Al debutto al Teatro dell’Opera di Roma, Damiano Michieletto, fra i più lanciati e popolari registi a livello internazionale che ha disseminato regie provocatorie in tutta Europa, ha proposto Il Trittico di Giacomo Puccini in una coproduzione del Det Kongelige Teater di Copenaghen e del Theater an der Wien: una sfida non indifferente dato che è raro vedere Il Tabarro, Suor Angelica, Gianni Schicchi, due drammi e una farsa, susseguirsi in una sola serata (all’Opera non accadeva dal 2002), ma che ha entusiasmato il pubblico.
L’ambientazione contemporanea (siamo più o meno negli Anni Cinquanta ben sottolineati dai costumi di Carla Teti) potrebbe aver fatto forse storcere la bocca ai puristi che si sono però dovuti ricredere fin dall’incipit: il Trittico convince e del tutto.
Convince da un punto di vista musicale con la buona e sostenuta direzione del giovane Daniele Rustioni alle prese con la modernità soave di Puccini e che torna all’Opera dopo la Bohème della stagione estiva di Caracalla 2014.
Convince, e molto, da un punto di vista vocale con un cast di rilievo che scatena applausi a scena aperta (come accade nella celeberrima O mio babbino caro di Gianni Schicchi affidata alla Lauretta di Ekaterina Sadovnikova): il Trittico richiede ben 33 ruoli, ma in tal caso spiccano tra tutti la voce meravigliosa e l’interpretazione eccellente di Patricia Racette che passa con totale disinvoltura dal ruolo della fedifraga Giorgetta alla sofferente Suor Angelica in totale continuità, la raggelante zia Principessa di Violeta Urmana, la forza espressiva cupa e farsesca di Roberto Frontali nel ruolo ora di Michele, ora di Schicchi.
Punto di forza dell’allestimento è non solo una sostenuta continuità stilistica, ma anche drammaturgica che Michieletto ha voluto ravvisare nel corso di tre opere molto diverse dato che il Il tabarro è un dramma cupo della gelosia, Suor Angelica è un dramma al femminile, molto lirico e Gianni Schicchi è una commedia farsesca ed estremamente nera.
A garantire la totale continuità, le scene di Paolo Fantin, e le luci di Alessandro Carletti strutturate in container di diverse dimensioni dislocati gli uni sugli altri a creare il porto dove si ambienta Il tabarro (forse il migliore del Trittico) che ricorda molto da vicino i drammi (anche cinematografi) di Miller o Williams rappresentando non solo la fine di un matrimonio, ma anche un tradimento, un omicidio in una società di reietti e sofferenti.
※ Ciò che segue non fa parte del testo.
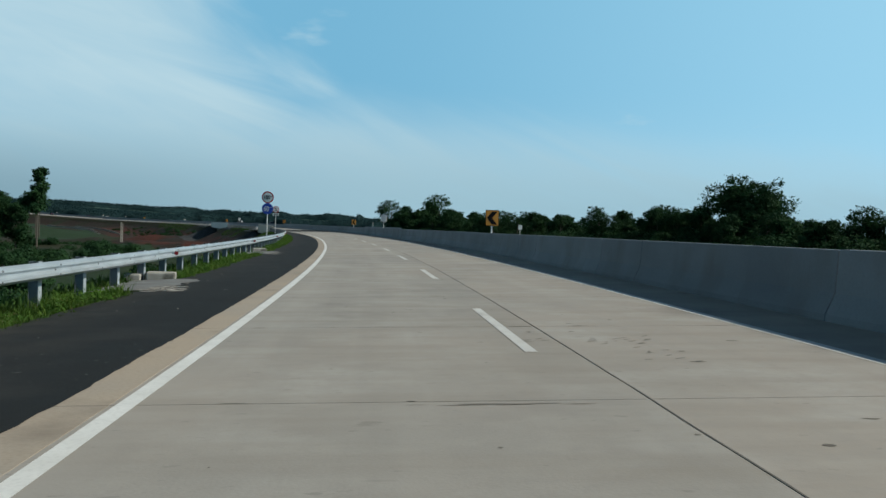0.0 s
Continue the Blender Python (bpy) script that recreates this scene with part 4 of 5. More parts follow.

In Suor Angelica, la soluzione appare un po’ forzata con i container che si aprono fino a creare stanze luminose con foto devozionali attaccate alle pareti. In fondo, una sorta di lavatoio che diventa un luogo di penitenza dove scontare i propri peccati ricordando l’ambientazione punitiva simile alla Magdalene di Peter Mullan.
In Gianni Schicchi i container vengono accatastati gli uni sugli altri sviluppandosi in verticale, custodendo i mobili della casa borghese di Buoso Donati costellata dalla carta da parati con i viola gigli di Firenze, ospitando una dimensione onirica e un po’ farsesca della cattivissima commedia ispirata al famoso personaggio dell’Inferno dantesco che diventa un musical Anni Cinquanta fra pellicce e occhiali da sole. Non mancano i “link” di cui ha parlato Michieletto presentendo lo spettacolo (come le scarpette che ritornano in tutte e tre le opere), ma anche qualche forzatura (Lauretta è in dolce attesa e mostra a Schicchi l’ecografia del bambino) anche se tutto finisce per chiudersi circolarmente: i container si richiudono e torniamo al porto del Tabarro con Schicchi che torna ad essere Michele in un sovrapporsi di stili e ambientazione.
Innovativa, ma meno provocatoria di quello che ci si sarebbe aspettato, la regia di Michieletto varia anche in base al tipo di opera giocando tutto sul proscenio nel Tabarro, sfruttando la profondità in Suor Angelica, giocando sulla verticalità in Gianni Schicchi. Una rappresentazione-rarità che ha entusiasmato il pubblico ravvivando un Puccini forse poco noto al grande pubblico al di là del celeberrimo Schicchi.